Combatting the COVID Creativity Rut
AD+PR Student Shares Tips on How to Push Your Creative Limits
By: Elizabeth Yassick
The global COVID-19 pandemic has impacted life as we knew it. While front-line workers have worked tirelessly against the virus, others have used stay-at-home orders as an opportunity to learn new skills and develop old ones. After a year or more of this new reality, it’s easy to find ourselves in a funk, struggling to think creatively when every day can seem the same. Creative advertising junior, Dylan Gray, is committed to pushing his creative limits in his schoolwork as well as his personal projects, despite the pandemic’s challenges.
Gray does design work for MSU Football, as well as Michigan State’s student-run radio station, Impact 89FM. He also works at the MSU Creative Center as a creative consultant. Conceived and operated by the Department of Advertising + Public Relations, the Creative Center allows students to get inspired by one another, come up with new ideas and get extra help building their portfolios.

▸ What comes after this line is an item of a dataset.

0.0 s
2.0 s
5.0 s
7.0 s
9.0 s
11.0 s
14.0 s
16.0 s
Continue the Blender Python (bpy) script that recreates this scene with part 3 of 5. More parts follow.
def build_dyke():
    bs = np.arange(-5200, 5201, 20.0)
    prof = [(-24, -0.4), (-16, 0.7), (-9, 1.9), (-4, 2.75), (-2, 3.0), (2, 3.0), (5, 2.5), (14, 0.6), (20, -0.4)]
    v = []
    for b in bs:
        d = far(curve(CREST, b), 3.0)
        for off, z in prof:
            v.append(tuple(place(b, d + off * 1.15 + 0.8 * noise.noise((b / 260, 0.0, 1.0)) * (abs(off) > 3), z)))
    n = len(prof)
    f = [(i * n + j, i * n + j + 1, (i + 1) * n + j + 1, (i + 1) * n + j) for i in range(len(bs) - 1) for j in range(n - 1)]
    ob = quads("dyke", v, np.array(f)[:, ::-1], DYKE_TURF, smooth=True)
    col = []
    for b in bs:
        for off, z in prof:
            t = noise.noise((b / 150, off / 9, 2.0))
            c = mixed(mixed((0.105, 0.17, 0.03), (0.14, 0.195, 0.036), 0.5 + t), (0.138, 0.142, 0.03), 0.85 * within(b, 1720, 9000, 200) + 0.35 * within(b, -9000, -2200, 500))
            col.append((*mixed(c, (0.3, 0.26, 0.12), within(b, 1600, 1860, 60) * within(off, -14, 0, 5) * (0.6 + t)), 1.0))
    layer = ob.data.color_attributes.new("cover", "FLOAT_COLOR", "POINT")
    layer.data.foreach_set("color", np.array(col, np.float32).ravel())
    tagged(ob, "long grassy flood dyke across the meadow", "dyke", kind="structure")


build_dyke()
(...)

As a student in the art direction track of the advertising creative major, Gray’s work at the Creative Center consists of helping copywriter students who may have an idea for an ad, but don’t know how to make it come to life visually.

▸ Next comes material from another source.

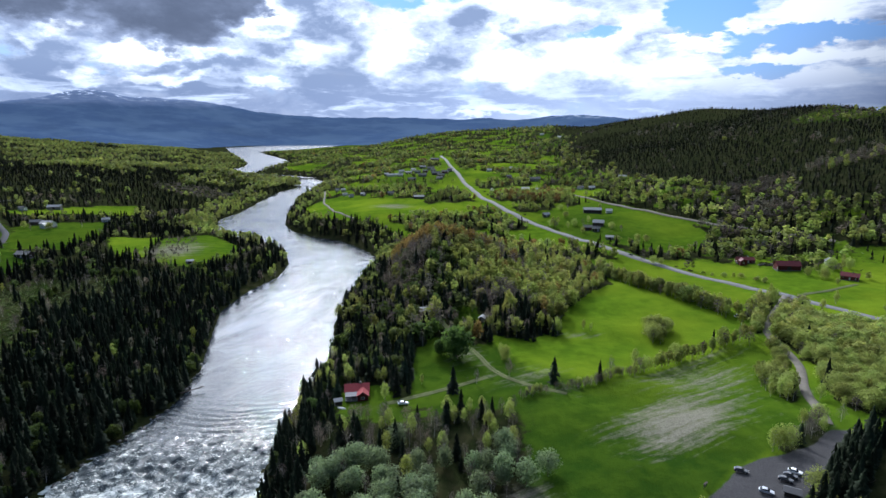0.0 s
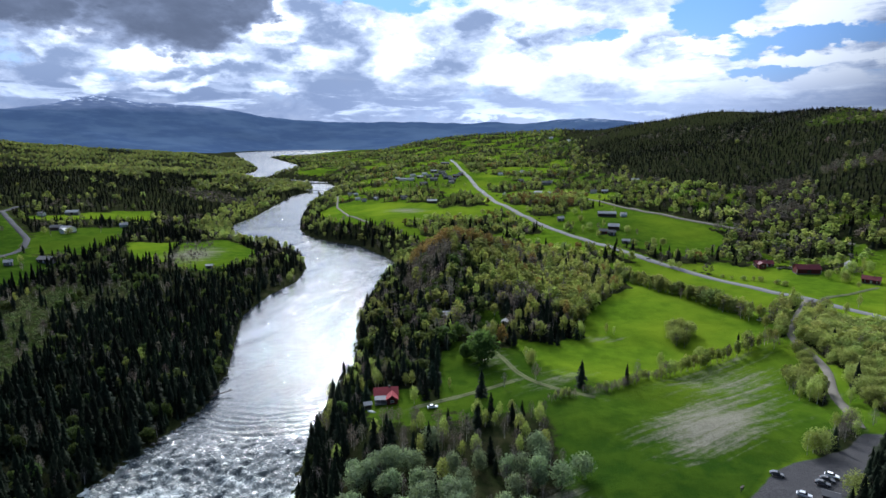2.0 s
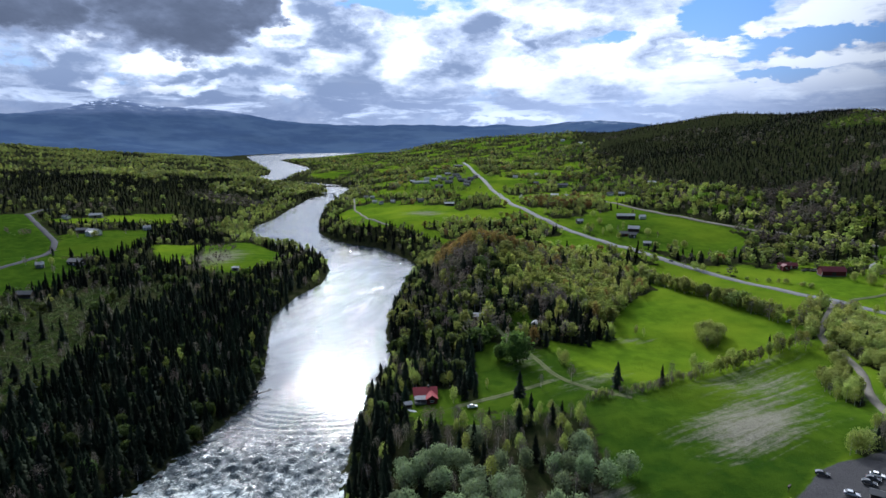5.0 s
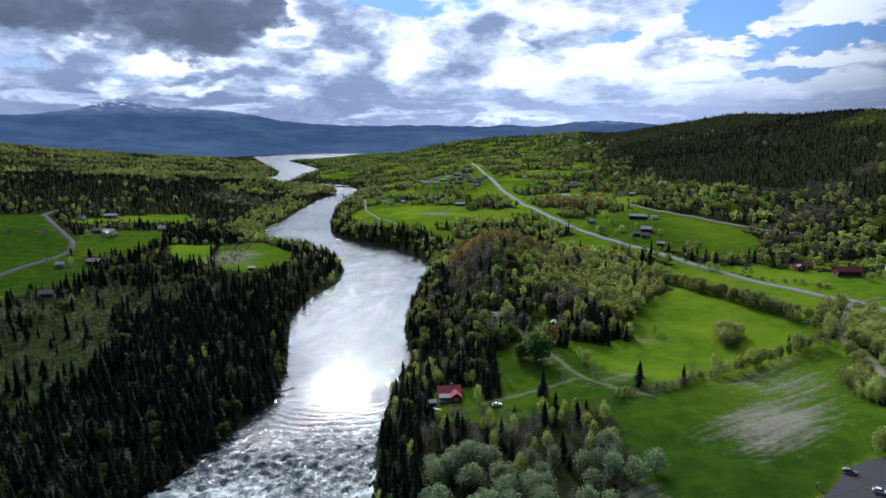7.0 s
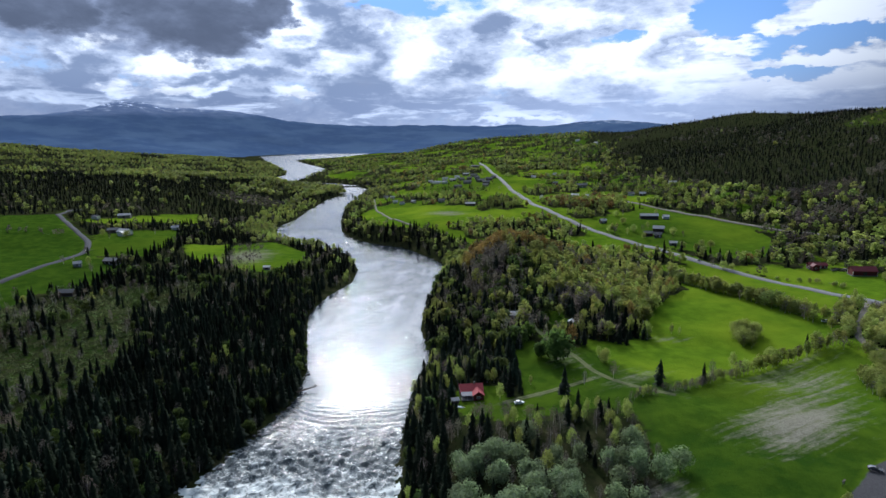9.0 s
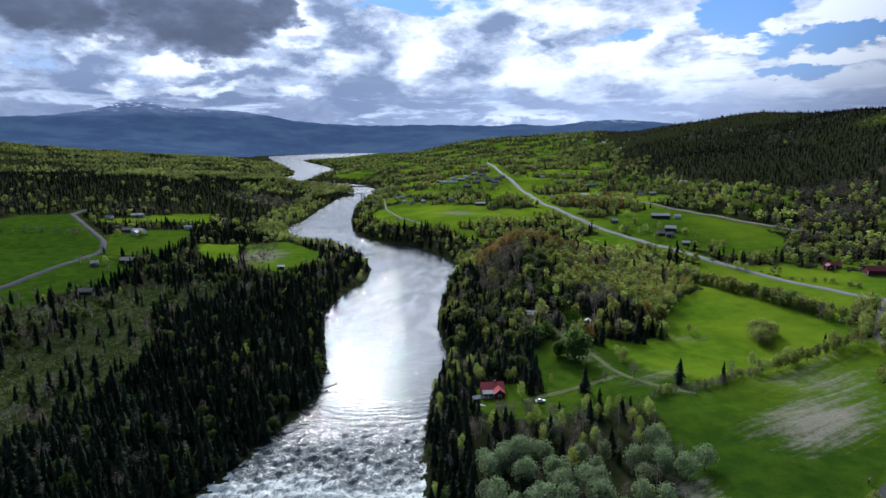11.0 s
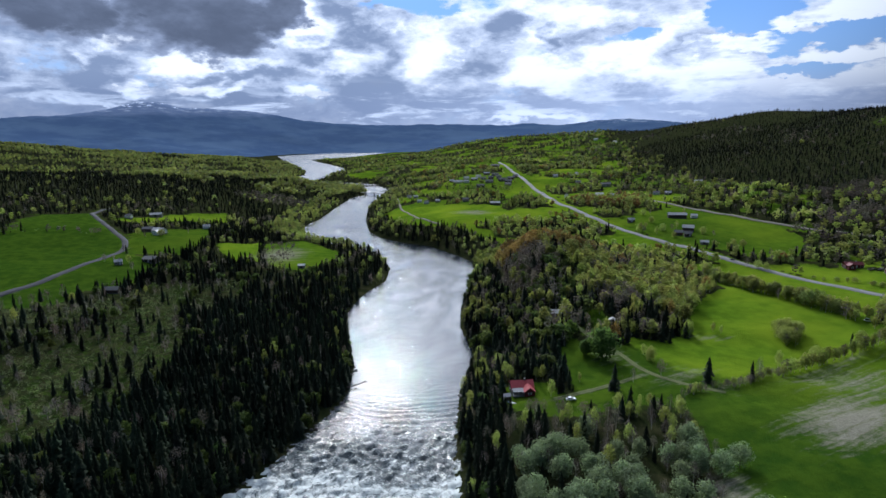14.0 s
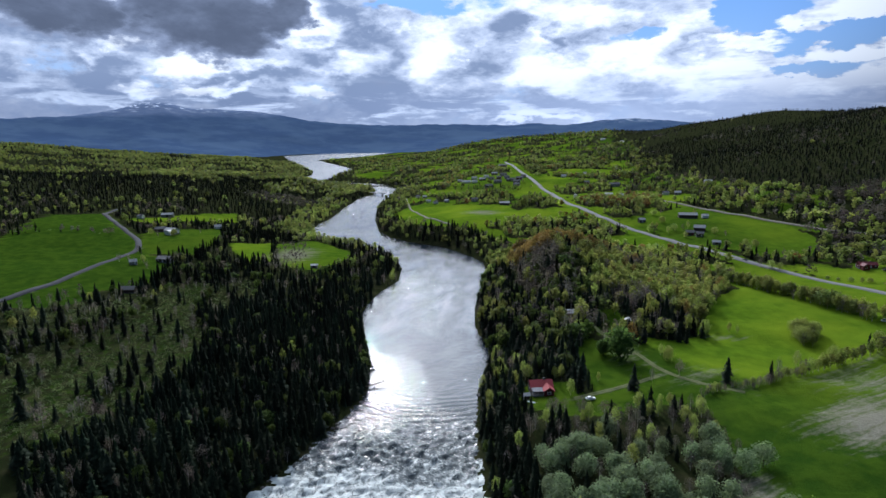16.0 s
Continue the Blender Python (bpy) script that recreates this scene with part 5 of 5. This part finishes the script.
def merged(name, rows, shapes, kind, mat, label, category, wide=1.0, dim=1.0):
    """One mesh of many trees, each a turned and scaled copy of one of the shapes."""
    rng = np.random.default_rng(len(rows) + kind)
    V, F, T, base = [], [], [], 0
    pick = rng.integers(0, len(shapes), len(rows))
    for k, (v, f) in enumerate(shapes):
        some = rows[pick == k]
        if not len(some):
            continue
        a = rng.uniform(0, 6.283, len(some))
        fat = wide * rng.uniform(0.75, 1.45, len(some))
        c, s = np.cos(a)[:, None], np.sin(a)[:, None]
        h = some[:, 4:5]
        x = (v[None, :, 0] * c - v[None, :, 1] * s) * h * fat[:, None] + some[:, 0:1]
        y = (v[None, :, 0] * s + v[None, :, 1] * c) * h * fat[:, None] + some[:, 1:2]
        z = v[None, :, 2] * h + some[:, 2:3] - 0.15
        V.append(np.stack([x, y, z], -1).reshape(-1, 3))
        F.append((f[None] + (np.arange(len(some)) * len(v))[:, None, None] + base).reshape(-1, 3))
        clump = 1 + 0.3 * swell(some[:, 0], some[:, 1], 220, 61)[:, None].clip(-1, 1)
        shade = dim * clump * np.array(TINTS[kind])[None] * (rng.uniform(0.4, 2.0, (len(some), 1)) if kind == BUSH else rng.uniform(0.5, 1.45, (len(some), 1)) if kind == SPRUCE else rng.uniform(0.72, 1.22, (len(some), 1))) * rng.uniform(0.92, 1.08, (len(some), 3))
        T.append(np.repeat(shade, len(v), 0))
        base += len(some) * len(v)
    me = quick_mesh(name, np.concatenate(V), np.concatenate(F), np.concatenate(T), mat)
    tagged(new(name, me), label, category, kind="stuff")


def tree_thing(name, kind, label, category, group, crown, stem, bark, mat):
    """One tree of height 1 at the origin: trunk and crown under an empty."""
    root = tagged(new(name), label, category, group)
    t = quick_mesh("trunk", *stem, None, bark)
    c = quick_mesh("crown", *crown, np.array(TINTS[kind])[None].repeat(len(crown[0]), 0), mat)
    for n, me in (("trunk", t), ("crown", c)):
        new(n, me).parent = root
    return root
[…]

“It’s like advising,” Gray said about his job. “I call it a tutoring and design job combined into one.”
The first step of Gray’s creative process, after reading a brief, is to write down his initial ideas, and take a recess to allow those ideas to marinate.
“I like to trust what first comes to my head when I read it,” Gray said. “I’ll go do an activity, go for a walk, watch some TV, and then revisit those ideas.”

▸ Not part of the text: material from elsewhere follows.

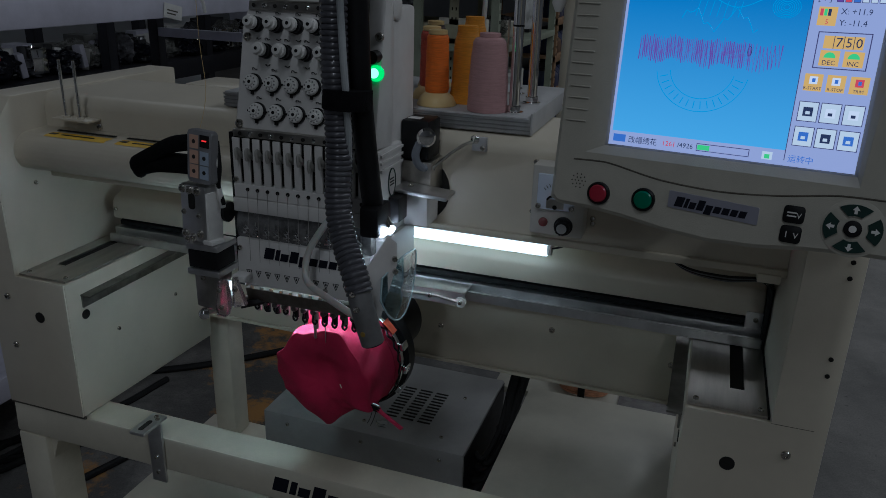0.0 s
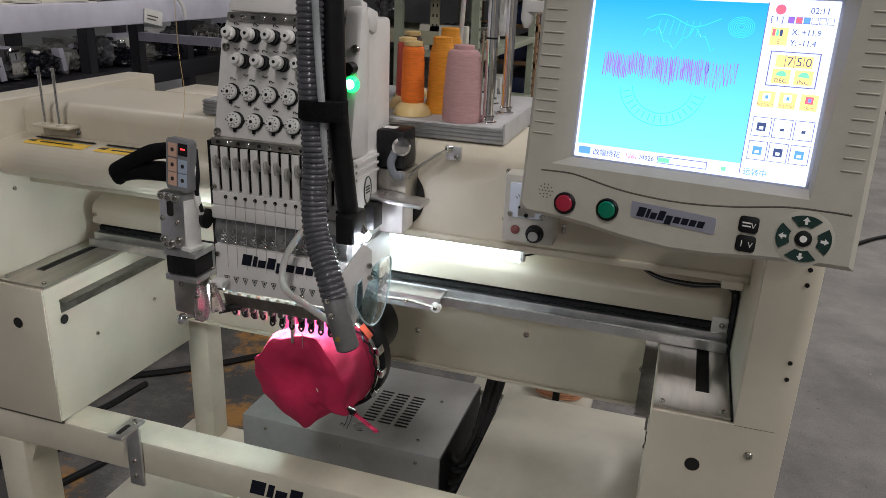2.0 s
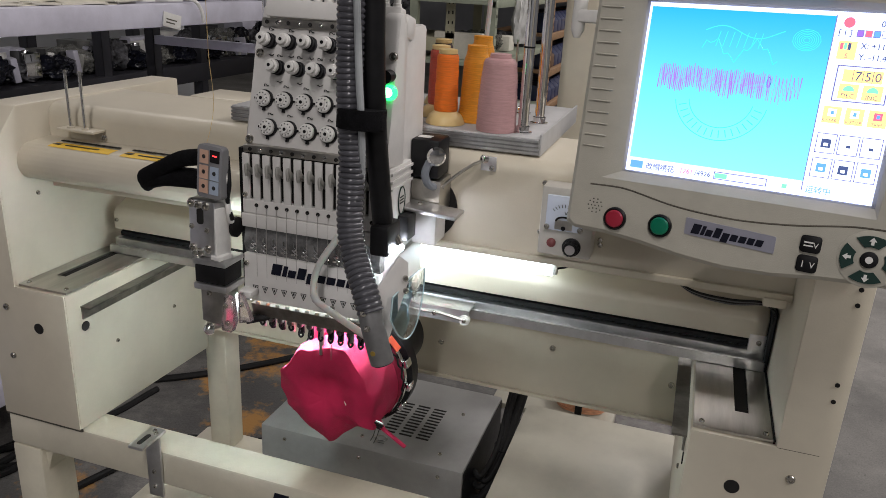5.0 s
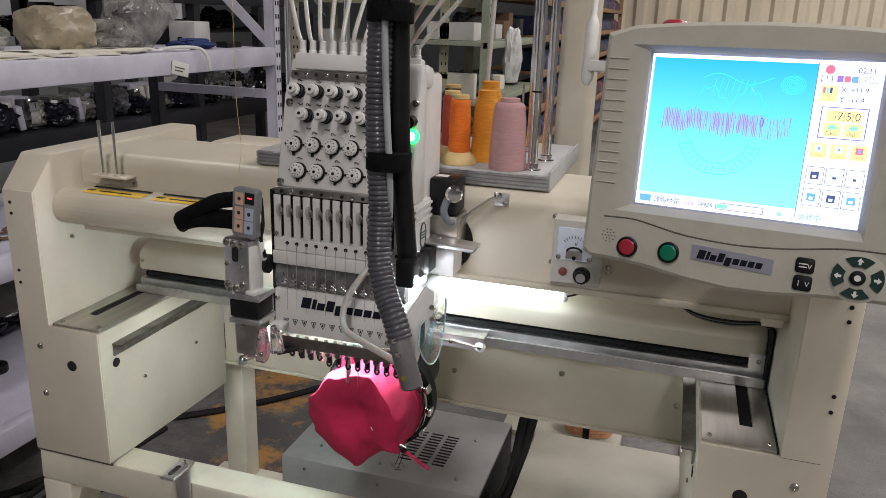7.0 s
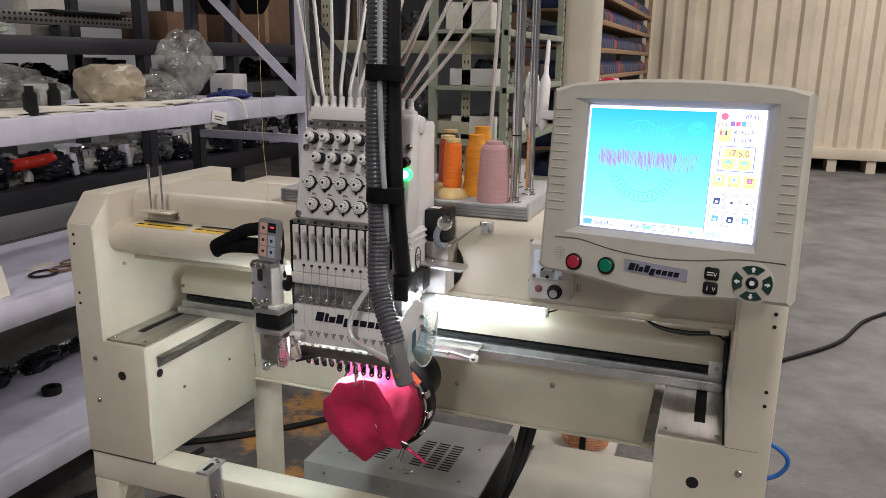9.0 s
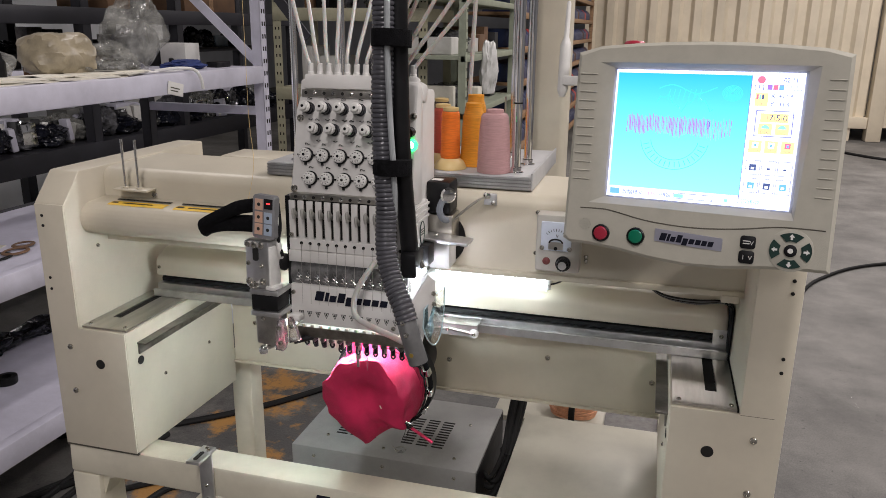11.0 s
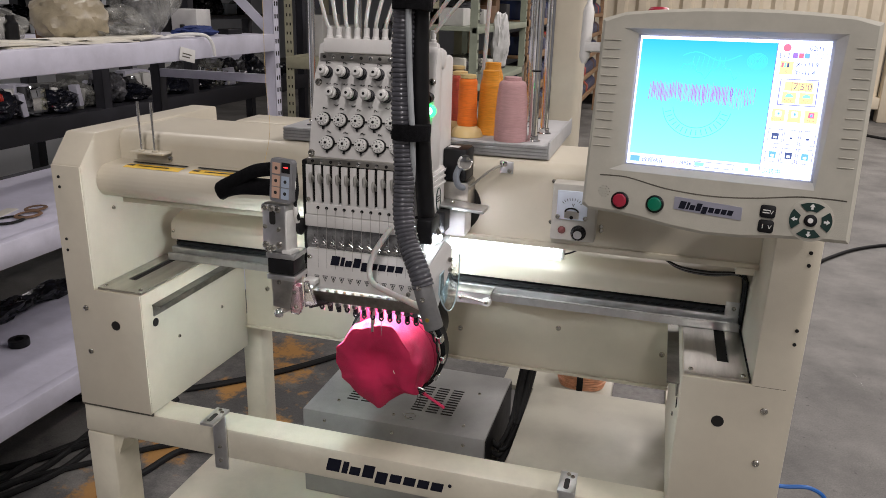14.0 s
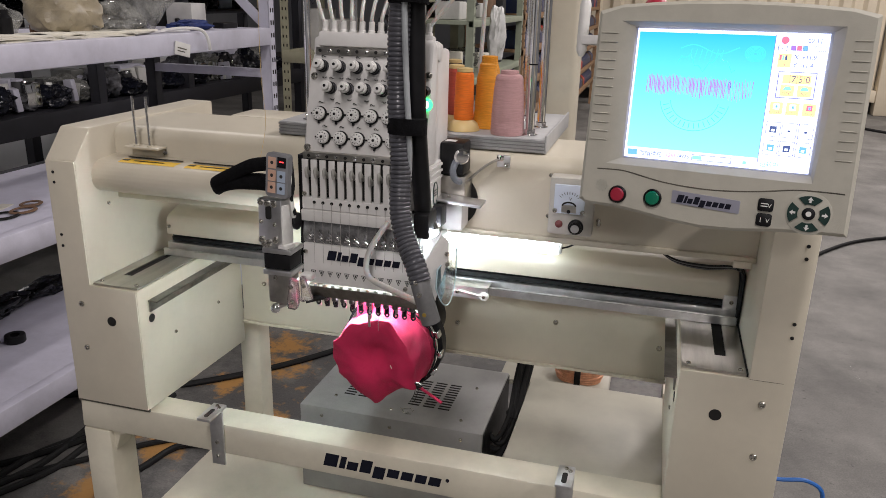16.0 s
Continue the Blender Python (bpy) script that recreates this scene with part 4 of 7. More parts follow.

Creativity can’t be forced, but Gray says when you allow yourself to take a step back, that’s when original ideas truly come out.
“Ideas just come, and you have to train your brain to grab onto them,” Gray said.
While he has spent the last year working hard and coming up with great ideas, Gray also encouraged students to stop being so hard on themselves, especially while, for many, the pandemic has brought on challenges outside of academics.
“Right now, you don’t have to make up your best ideas,” Gray said. “If you really love what you want to do, you’re going to have 30 or 40 years to make your best piece.”